DATA LINES.
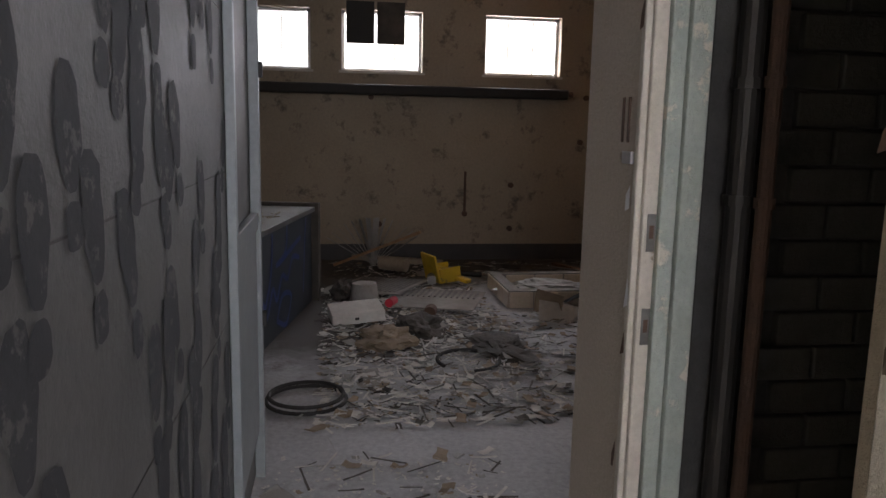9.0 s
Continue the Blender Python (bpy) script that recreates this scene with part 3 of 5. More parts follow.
block(bm, -0.036, 0.036, -0.006, 0.006, -0.39, 0.39, pose(-0.006, -0.884, 0.48, 0, 5.6, 0), bevel=0.002)
part("cover_strip", bm, PAPER, ob, "pale metal cover strip")
for k in range(6):
    bm = bmesh.new()
    t = (k + 0.5) / 6
    rod(bm, (-0.045 + 0.077 * t, -0.894, 0.09 + 0.78 * t), (-0.045 + 0.077 * t, -0.886, 0.09 + 0.78 * t), 0.006)
    part("rivet", bm, DARKSTEEL, ob)
bm = bmesh.new()
for x in (-0.517,):
    block(bm, x - 0.015, x + 0.015, -0.83, 0.84, 0.884, 0.888)
part("seam_tape", bm, BLOT, ob, "pale tape over the seam")
cab = wall_plane(0, -0.848, 0, 0)


def on_cabinet(bm, material, label):
    o = part("graffiti", bm, material, ob, label)
    return o


bm = bmesh.new()
for pts in ([(-0.889, 0.288), (-0.88, 0.338), (-0.862, 0.288), (-0.846, 0.382), (-0.83, 0.41), (-0.808, 0.36), (-0.797, 0.271), (-0.814, 0.232), (-0.835, 0.271), (-0.846, 0.338), (-0.83, 0.404)],
            [(-0.711, 0.482), (-0.781, 0.46), (-0.803, 0.432), (-0.781, 0.416), (-0.717, 0.421), (-0.706, 0.484), (-0.733, 0.349)],
            [(-0.679, 0.488), (-0.674, 0.521), (-0.625, 0.516), (-0.593, 0.466), (-0.62, 0.432), (-0.668, 0.438)],
            [(-0.717, 0.41), (-0.658, 0.421), (-0.647, 0.399), (-0.701, 0.377), (-0.642, 0.382), (-0.631, 0.36), (-0.701, 0.332)],
            [(-0.744, 0.404), (-0.797, 0.393), (-0.792, 0.36), (-0.744, 0.354)],
            [(-0.722, 0.349), (-0.781, 0.343), (-0.787, 0.31), (-0.728, 0.304), (-0.722, 0.343)],
            [(-0.652, 0.316), (-0.577, 0.438), (-0.609, 0.304), (-0.588, 0.249)],
            [(-0.588, 0.382), (-0.582, 0.327), (-0.561, 0.377), (-0.55, 0.332), (-0.523, 0.349)],
            [(-0.792, 0.293), (-0.738, 0.288), (-0.792, 0.243), (-0.663, 0.271)],
            [(-0.728, 0.304), (-0.663, 0.304), (-0.695, 0.26)],
            [(-0.803, 0.227), (-0.738, 0.26), (-0.642, 0.254), (-0.631, 0.193), (-0.717, 0.154), (-0.792, 0.171), (-0.811, 0.21), (-0.781, 0.232)],
            [(-0.803, 0.216), (-0.674, 0.254), (-0.738, 0.221), (-0.642, 0.177)],
            [(-0.642, 0.166), (-0.642, 0.127)]):
    stroke(bm, cab @ Matrix.Translation((0, 0, 0.004)), pts, 0.009)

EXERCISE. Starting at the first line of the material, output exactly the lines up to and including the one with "cab = wall_plane(0, -0.848, 0, 0)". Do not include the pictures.

FINAL RESULT.
9.0 s
Continue the Blender Python (bpy) script that recreates this scene with part 3 of 5. More parts follow.
block(bm, -0.036, 0.036, -0.006, 0.006, -0.39, 0.39, pose(-0.006, -0.884, 0.48, 0, 5.6, 0), bevel=0.002)
part("cover_strip", bm, PAPER, ob, "pale metal cover strip")
for k in range(6):
    bm = bmesh.new()
    t = (k + 0.5) / 6
    rod(bm, (-0.045 + 0.077 * t, -0.894, 0.09 + 0.78 * t), (-0.045 + 0.077 * t, -0.886, 0.09 + 0.78 * t), 0.006)
    part("rivet", bm, DARKSTEEL, ob)
bm = bmesh.new()
for x in (-0.517,):
    block(bm, x - 0.015, x + 0.015, -0.83, 0.84, 0.884, 0.888)
part("seam_tape", bm, BLOT, ob, "pale tape over the seam")
cab = wall_plane(0, -0.848, 0, 0)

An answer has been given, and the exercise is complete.